Trois histoires autour de l’amour, un même lieu, Taïwan, deux acteurs, et trois périodes différentes. Ces trois moyens métrages parlent d’approches différentes de l’amour, et donnent lieu à des façons différentes de les filmer.
1966. May travaille dans une salle de billard. Elle rencontre Chen. Ils flirtent. Puis il doit partir à l’armée. Elle reste, l’attend, puis s’en va. Quand il revient, il part à sa recherche…
Rythmé par les chansons des « Aphrodite’s Child », ce film évoque à la fois « Les Parapluies de Cherbourg » (le chassé-croisé, le rôle du départ à l’armée) et « In the mood for love » (la tension amoureuse retenue, les robes sixties).
Le film se termine sur le premier passage à l’acte : sous la pluie, Chen prend la main de May… Animée d’une langueur nostalgique, il montre l’intensité des émois de la rencontre ; un regard, un effleurement prennent une ampleur voluptueuse, et le talent de Shu Qi se manifeste dans chaque sourire esquissé, dans chaque déplacement en apesanteur… Longs et lents travelings, éclairage tamisé, la réalisation est adaptée à l’histoire : fluide et élégante.
1911. Ah Mei est courtisane dans une maison de plaisir. Elle a pour client M. Chang, jeune bourgeois qui combat pour sortir Taïwan de la domination japonaise. Elle le sensibilise au sort d’une de ses amies, tombée amoureuse. Il va utiliser ses relations et sa fortune pour permettre leur mariage. Mais quand elle lui demande de faire la même chose pour elle, il l’abandonne, préférant ses ambitions politiques.
Tourné en couleurs, ce film est muet, avec des inter-titres. Seuls sons, le chant lancinant de la courtisane, et le bruit de l’enveloppe qui se déchire, couperet qui met fin à son espoir…

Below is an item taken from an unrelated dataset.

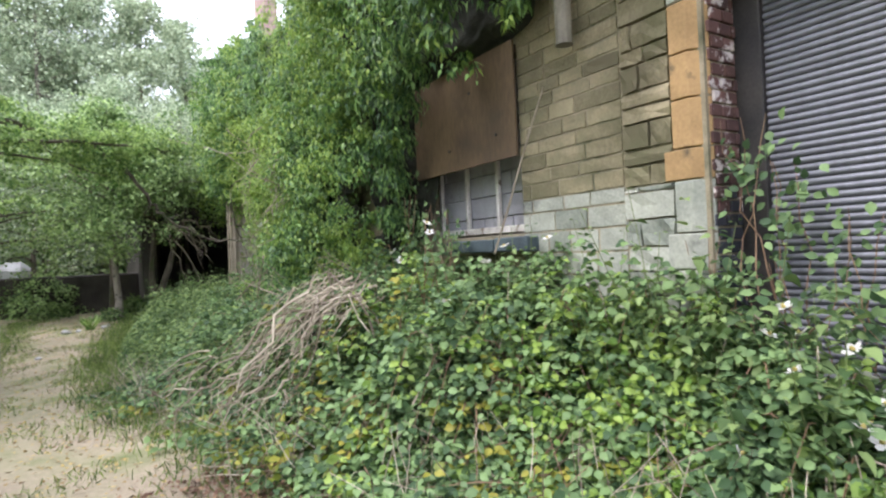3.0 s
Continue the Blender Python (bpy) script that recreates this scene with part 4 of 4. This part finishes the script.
# spray with large leaves beside the path, near the start
b = bmesh.new()
hang = base("tree", -3.1, 5.3, float(ground_z(-3.1, 5.3)), "young lime tree with large round leaves overhanging the path", "tree")
off = Vector((-3.1, 5.3, float(ground_z(-3.1, 5.3))))
tube(b, [(0, 0, -.1), (0.05, 0, 1.2), (0.1, 0, 2.4), (0.3, -.1, 3.4)], [.07, .06, .045, .03], 8)
part("trunk", b, M_BARK, hang)
q = np.random.RandomState(3)
P = []
sprays = [((-2.85, 5.25, 3.3), (-2.2, 4.6, 3.0), (-1.45, 4.1, 2.55), (-1.22, 4.05, 2.13)), ((-2.85, 5.25, 3.3), (-2.0, 4.5, 3.1), (-1.45, 4.15, 2.75), (-1.08, 4.05, 2.53)),
          ((-1.45, 4.1, 2.55), (-1.28, 4.05, 2.38), (-1.16, 4.05, 2.30), (-1.05, 4.05, 2.24)), ((-1.22, 4.05, 2.13), (-1.16, 4.05, 2.11), (-1.1, 4.05, 2.10), (-1.02, 4.05, 2.06)),
          ((-1.30, 4.05, 2.3), (-1.2, 4.05, 2.22), (-1.12, 4.05, 2.18), (-1.06, 4.05, 2.13)), ((-2.85, 5.25, 3.3), (-2.1, 4.6, 2.7), (-1.6, 4.2, 2.25), (-1.3, 4.05, 2.08)),
          ((-1.45, 4.15, 2.75), (-1.34, 4.1, 2.6), (-1.25, 4.05, 2.5), (-1.12, 4.05, 2.42)), ((-1.3, 4.05, 2.08), (-1.22, 4.05, 2.04), (-1.14, 4.05, 2.02), (-1.04, 4.05, 1.99))]
for line in sprays:
    pts = []
    for a, c in zip(line, line[1:]):
        pts += [Vector(a).lerp(Vector(c), k / 3) - off for k in range(3)]
    pts.append(Vector(line[-1]) - off)
    b = bmesh.new()
    tube(b, [p + Vector([random.uniform(-.008, .008) for _ in range(3)]) for p in pts], [0.008 - 0.006 * i / (len(pts) - 1) for i in range(len(pts))], 5)
    part("twig", b, M_BARK, hang)
    P += [tuple(p) for p in pts[3:]]
P = np.array(P)
m = 150
pos = P[q.randint(0, len(P), m)] + q.normal(0, .03, (m, 3))
leaves("foliage", pos, q.normal(0, .6, (m, 3)) + np.array([0.2, 0, -.8]), q.normal(0, .7, (m, 3)) + np.array([0, -.5, .5]), q.uniform(.035, .062, m),
       (OVAL[0] * np.array([1.35, 1, 1]), OVAL[1]), L_BRAMBLE, parent=hang)

# ---------------- dead stalks, planks, stems, litter ----------------
rr = random.Random(4)
heap = base("brush_heap", 0.75, 10.1, 0.4, "heap of dry pale cut stalks lying on the brambles", "brush heap", kind="stuff")
for k in range(9):
    b = bmesh.new()
    for _ in range(13):
        top = Vector((0.78 + rr.gauss(0, .14), 9.95 + rr.gauss(0, .22), 1.12 + rr.gauss(0, .08)))
        low = Vector((0.15 + rr.uniform(-.25, .35), 10.45 + rr.uniform(-.7, .7), 0.32 + rr.uniform(-.2, .3)))
        if rr.random() < 0.3:
            low = top + Vector((rr.uniform(-.3, .3), rr.uniform(-.4, .3), -rr.uniform(.1, .5)))
        line = crooked(top, low, 5, 0.06, rr.uniform(-.2, .02), rr)
        r0 = rr.choice((.0015, .002, .003, .003, .005, .008, .012))
        tube(b, [p - Vector((0.75, 10.1, 0.4)) for p in line], [r0, r0, r0 * .9, r0 * .8, r0 * .7, r0 * .4], 5)
    part("stalk_bundle", b, M_STALK, heap)
b = bmesh.new()
for _ in range(40):
    a = Vector((0.25 + rr.gauss(0, .2), 10.7 + rr.gauss(0, .5), 0.45 + rr.gauss(0, .12)))
    e = a + Vector((rr.gauss(-.25, .15), rr.gauss(.25, .3), -rr.uniform(.1, .3)))
    tube(b, crooked(a, e, 4, 0.03, -.03, rr), [.007, .007, .006, .005, .003], 5)
obj("fallen_stalks", b, M_STALK, "bundle of fallen dry stalks at the path's edge", "stalks", kind="stuff")
b = bmesh.new()
for _ in range(900):
    y = rr.uniform(6.0, 13.5)
    x = float(edge_x(y)) + rr.gauss(0.15, 0.25)
    z = float(ground_z(x, y))
    h = rr.choice((.03, .05, .15, .4))
    d = Vector((rr.gauss(0, .22), rr.gauss(0, .22), h))
    tube(b, crooked((x, y, z), Vector((x, y, z)) + d, 3, 0.02, -.03, rr), [.003, .003, .0025, .0015], 3)
obj("dry_grass", b, M_STALK, "dry straw-coloured grass stems along the path", "grass", kind="stuff")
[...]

Là, on retrouve le style des « Fleurs de Shangaï », tourné aussi dans une maison de plaisir. Le réalisateur joue de l’exiguïté des lieux par des plans fixes qui utilisent portes, fenêtres et miroirs pour démultiplier les points de vue. L’amour ici est soumis au plaisir et aux choix arbitraire des hommes, et le même Chang qui offre le bonheur à l’une condamne l’autre au malheur.
2005. Jing est chanteuse de rock, bisexuelle. Elle rencontre Zhen, photographe. La technologie de la communication est partout : e-mail, photo numérique, téléphone portable, SMS, et pourtant les personnages se croisent, font l’amour, se quittent sans jamais donner l’impression d’être heureux, sans jamais vraiment échanger… Il s’agit d’un prolongement de « Millenium Mambo » : même actrice (Shu Qi), même lumière nocturne, même place de la techno… Le film débute sur un long traveling qui suit la moto de Zhen slalomant dans la circulation de Taipeh. La caméra virevolte dans des espaces entrelacés : boîtes, appartements, cybercafés. La narration est destructurée, à l’image de la vie urbaine dans le village mondial de ce nouveau millénaire.
Comme vous pouvez le deviner, j’ai adoré ce film pour son intelligence, sa virtuosité, son esthétique, son actrice. Habitué et grand fan du cinéma asiatique, aujourd’hui un des plus créatifs, je peux comprendre qu’on ne partage pas mon enthousiasme et qu’on ait du mal à rentrer dans une monde si différent (une amie s’en souvient, qui s’est endormie aux « Fleurs de Shangaï » !), malgré un propos universel.